Nur-Sultan is the second-coldest national capital in the world after Ulaanbaatar, Mongolia, a position formerly held by Canada’s capital, Ottawa, until Nur-Sultan attained capital city status in 1997. Nur-Sultan has an extreme continental climate with warm summers (featuring occasional brief rain showers) and long, very cold, dry winters. Summer temperatures occasionally reach 35 °C (95 °F) while −30 to −35 °C (−22 to −31 °F) is not unusual between mid-December and early March. Typically, the city’s river is frozen over between the second week of November and the beginning of April. Nur-Sultan has a well-deserved reputation among Kazakhs for its frequent high winds, the effects of which are felt particularly strongly on the fast-developing but relatively exposed Left Bank area of the city.

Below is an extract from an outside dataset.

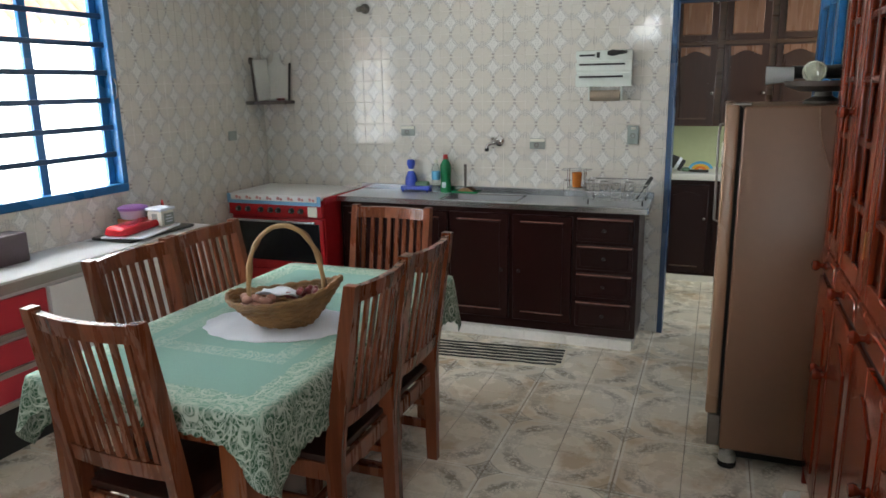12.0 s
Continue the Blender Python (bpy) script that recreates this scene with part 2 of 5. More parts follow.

Overall, Nur-Sultan has a humid continental climate (Köppen climate classification Dfb). The average annual temperature in Nur-Sultan is 3.5 °C (38.3 °F). January is the coldest month with an average temperature of −14.5 °C (5.9 °F) and record lowest is in January 1893’s cold wave reaching temperatures down to −51.6 °C (−60.9 °F). July is the hottest month with an average temperature of 20.6 °C (69.1 °F).

Nur-Sultan (Astana) is located in central Kazakhstan on the Ishim River in a very flat, semi-arid steppe region which covers most of the country’s territory. It is at 51° 10′ north latitude and 71° 26′ east longitude. The city encompasses 722.0 square kilometres (278.8 sq mi). The elevation of Nur-Sultan (Astana) is 347 metres (1,138 ft) above sea level. Nur-Sultan is in a spacious steppe landscape, in the transitional area between the north of Kazakhstan and the extremely thinly settled national centre, because of the Ishim River. The older boroughs lie north of the river, whilst the new boroughs are located south of the Ishim.

The time offset from the UTC used by Nur-Sultan is 6 hours ahead of UTC, or UTC+6:00. This is also used by most of Kazakhstan and Almaty.